80 000 euros de perdus

Le producteur l'affirme : il n'aurait pas pu faire plus. « Je suis passé huit fois désherber à la main. C'est des heures à passer et de la pénibilité. En bio, on ne peut pas faire mieux. Là, c’étaient des plants qui s'étaient cachés sous les pieds de haricot et qui ne sont pas visibles. » Résultat, ce sont entre 150 et 160 tonnes de haricots qui restent au champ.

Un important manque à gagner pour Emmanuel Calers. Il estime que sa récolte aurait dû lui rapporter entre 80 000 et 90 000 euros de chiffre d'affaires. « J'avais fait un très bon travail. L'entreprise m'a même dit que c'était le plus beau champ qu'ils avaient vu cette année pour le moment. Ça énerve d'entendre ça vu le contexte. »

Un problème à considérer

Le datura est une plante extrêmement toxique. Sa consommation peut entraîner des troubles de la conscience : agitation, confusion, hallucinations, parfois des tremblements, des convulsions, un coma. Les entreprises craignent que des boules ou des feuilles ne se retrouvent dans les conserves et n'intoxiquent les consommateurs. « Le problème, c’est que les conserveries attendent presque que les boîtes soient faites à la sortie du champ. Ce n'est pas possible. Elles devraient installer des chaînes de tri pour ne plus avoir à refuser des productions », revendique Emmanuel Calers.

L'agriculteur affirme avoir voulu raconter son histoire pour mettre en avant le problème du datura. « Aujourd'hui presque personne n'en parle. Pourtant, ce n'est pas à prendre à la légère. Demain, on peut tous être concernés. Même en conventionnel. Il suffit qu'une molécule soit interdite. Nous devons trouver des solutions ensemble pour vaincre ce fléau », insiste-t-il.

Distribution au grand public

Pour éviter que ses 150 tonnes de haricots ne soient détruites, Emmanuel Calers a décidé d'offrir gratuitement sa production et invite ceux qui le souhaitent à venir cueillir ses légumes.

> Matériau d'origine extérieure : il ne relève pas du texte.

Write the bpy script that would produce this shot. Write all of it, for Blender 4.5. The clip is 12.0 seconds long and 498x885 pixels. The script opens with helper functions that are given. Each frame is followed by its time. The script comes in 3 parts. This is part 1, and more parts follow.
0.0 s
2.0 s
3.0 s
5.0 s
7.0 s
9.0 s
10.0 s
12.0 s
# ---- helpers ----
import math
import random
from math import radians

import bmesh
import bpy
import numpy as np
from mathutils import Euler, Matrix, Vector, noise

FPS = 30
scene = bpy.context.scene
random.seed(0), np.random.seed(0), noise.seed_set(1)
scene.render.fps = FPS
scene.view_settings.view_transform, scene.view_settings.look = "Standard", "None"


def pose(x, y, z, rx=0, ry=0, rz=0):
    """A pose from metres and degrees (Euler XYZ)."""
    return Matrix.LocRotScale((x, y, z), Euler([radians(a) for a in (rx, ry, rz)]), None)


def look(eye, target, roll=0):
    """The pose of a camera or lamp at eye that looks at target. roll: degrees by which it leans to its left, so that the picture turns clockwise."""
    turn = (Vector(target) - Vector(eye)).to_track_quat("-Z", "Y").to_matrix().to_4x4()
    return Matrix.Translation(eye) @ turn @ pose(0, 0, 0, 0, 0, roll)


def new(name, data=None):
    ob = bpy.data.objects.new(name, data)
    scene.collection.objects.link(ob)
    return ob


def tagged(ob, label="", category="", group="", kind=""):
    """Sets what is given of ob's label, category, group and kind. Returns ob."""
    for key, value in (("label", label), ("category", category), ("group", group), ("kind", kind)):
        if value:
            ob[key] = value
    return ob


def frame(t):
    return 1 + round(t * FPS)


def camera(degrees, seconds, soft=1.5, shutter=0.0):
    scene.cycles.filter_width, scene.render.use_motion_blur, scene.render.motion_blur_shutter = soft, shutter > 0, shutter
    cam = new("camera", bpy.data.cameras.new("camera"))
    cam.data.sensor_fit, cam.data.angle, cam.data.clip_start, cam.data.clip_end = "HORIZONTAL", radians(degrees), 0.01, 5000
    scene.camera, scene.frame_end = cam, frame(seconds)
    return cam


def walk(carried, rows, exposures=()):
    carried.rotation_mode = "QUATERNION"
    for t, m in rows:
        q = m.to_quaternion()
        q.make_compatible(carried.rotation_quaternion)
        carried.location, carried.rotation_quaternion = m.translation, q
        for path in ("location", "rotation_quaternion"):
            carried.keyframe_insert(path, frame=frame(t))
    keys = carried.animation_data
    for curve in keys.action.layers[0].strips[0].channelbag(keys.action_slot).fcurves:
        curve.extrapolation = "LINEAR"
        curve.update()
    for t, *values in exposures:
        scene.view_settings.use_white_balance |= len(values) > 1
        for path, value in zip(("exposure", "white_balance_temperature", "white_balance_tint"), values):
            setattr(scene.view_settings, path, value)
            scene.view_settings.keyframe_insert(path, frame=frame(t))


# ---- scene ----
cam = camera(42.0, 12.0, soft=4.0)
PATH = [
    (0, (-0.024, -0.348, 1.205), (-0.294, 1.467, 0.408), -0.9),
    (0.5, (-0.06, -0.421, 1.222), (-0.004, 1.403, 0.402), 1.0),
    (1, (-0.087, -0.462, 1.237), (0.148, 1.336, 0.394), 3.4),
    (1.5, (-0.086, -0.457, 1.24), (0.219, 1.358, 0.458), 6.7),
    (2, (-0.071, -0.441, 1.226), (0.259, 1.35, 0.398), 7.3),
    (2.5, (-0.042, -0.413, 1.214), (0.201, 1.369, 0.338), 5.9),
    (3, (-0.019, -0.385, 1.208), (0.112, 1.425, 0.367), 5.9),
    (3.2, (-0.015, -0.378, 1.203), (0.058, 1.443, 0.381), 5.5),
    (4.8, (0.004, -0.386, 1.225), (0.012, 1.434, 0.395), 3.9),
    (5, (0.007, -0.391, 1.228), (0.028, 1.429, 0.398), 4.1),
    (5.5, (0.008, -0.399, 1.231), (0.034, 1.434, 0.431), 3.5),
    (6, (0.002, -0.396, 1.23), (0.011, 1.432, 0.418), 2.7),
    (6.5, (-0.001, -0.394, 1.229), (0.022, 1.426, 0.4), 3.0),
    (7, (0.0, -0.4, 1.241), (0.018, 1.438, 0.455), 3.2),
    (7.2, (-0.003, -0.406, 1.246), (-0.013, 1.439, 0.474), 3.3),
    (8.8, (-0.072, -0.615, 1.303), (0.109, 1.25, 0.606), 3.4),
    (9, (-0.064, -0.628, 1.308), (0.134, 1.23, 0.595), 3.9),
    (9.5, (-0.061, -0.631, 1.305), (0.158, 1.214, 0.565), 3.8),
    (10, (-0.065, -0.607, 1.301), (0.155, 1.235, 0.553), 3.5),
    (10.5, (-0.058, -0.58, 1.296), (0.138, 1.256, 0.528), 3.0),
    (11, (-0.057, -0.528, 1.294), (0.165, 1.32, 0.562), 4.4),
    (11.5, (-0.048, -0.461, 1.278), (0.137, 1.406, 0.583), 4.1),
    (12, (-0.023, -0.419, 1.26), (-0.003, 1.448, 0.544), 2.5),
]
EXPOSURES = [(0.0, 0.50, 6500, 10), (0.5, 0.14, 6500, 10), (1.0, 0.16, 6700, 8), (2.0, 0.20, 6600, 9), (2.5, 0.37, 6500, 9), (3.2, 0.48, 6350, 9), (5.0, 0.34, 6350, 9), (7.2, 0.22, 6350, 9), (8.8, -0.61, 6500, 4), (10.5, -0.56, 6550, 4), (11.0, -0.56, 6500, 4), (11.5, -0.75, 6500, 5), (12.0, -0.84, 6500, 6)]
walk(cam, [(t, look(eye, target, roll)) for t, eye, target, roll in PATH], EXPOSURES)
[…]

Seule condition : que chacun s'engage à ne pas commercialiser la récolte, par respect pour le travail de ses collègues. Une action couronnée de succès : « Depuis que j'ai ouvert ma parcelle, il y a entre 80 et 100 voitures qui s'arrêtent chaque jour ».

Une boîte à dons a également été installée. « Je ne fais pas ça pour l'argent. Je sais que de toute façon c’est perdu. Seuls ceux qui veulent donner, donnent. Je veux surtout communiquer, montrer au grand public à quel point nous sommes tributaires des entreprises agroalimentaires. » Le producteur a également reçu de nombreux messages de soutien aussi bien de particuliers que d'agriculteurs de toute la France.

Emmanuel Calers avoue que cet épisode le pousse à remettre en question son système : « Je pense sérieusement à arrêter mon contrat avec la conserverie et à mettre en place de la cueillette au champ. Cela fait longtemps que j'y pense. Aujourd'hui, je me dis que c'est le moment ».

Des particuliers émus

Les particuliers, venus ramasser les haricots dans la parcelle d’Emmanuel Calers, sont touchés par ce qui arrive au producteur. « Je trouve cela scandaleux que l'entreprise n'ait pas voulu récolter les haricots. Ils laissent perdre une marchandise à une époque où on lutte contre le gaspillage alimentaire. En plus ces haricots sont très beaux », affirmait lundi 4 octobre une retraitée. « Ça fait vraiment très mal au cœur. On se met à la place de l'agriculteur… On veut le soutenir », ajoutait son compagnon de cueillette.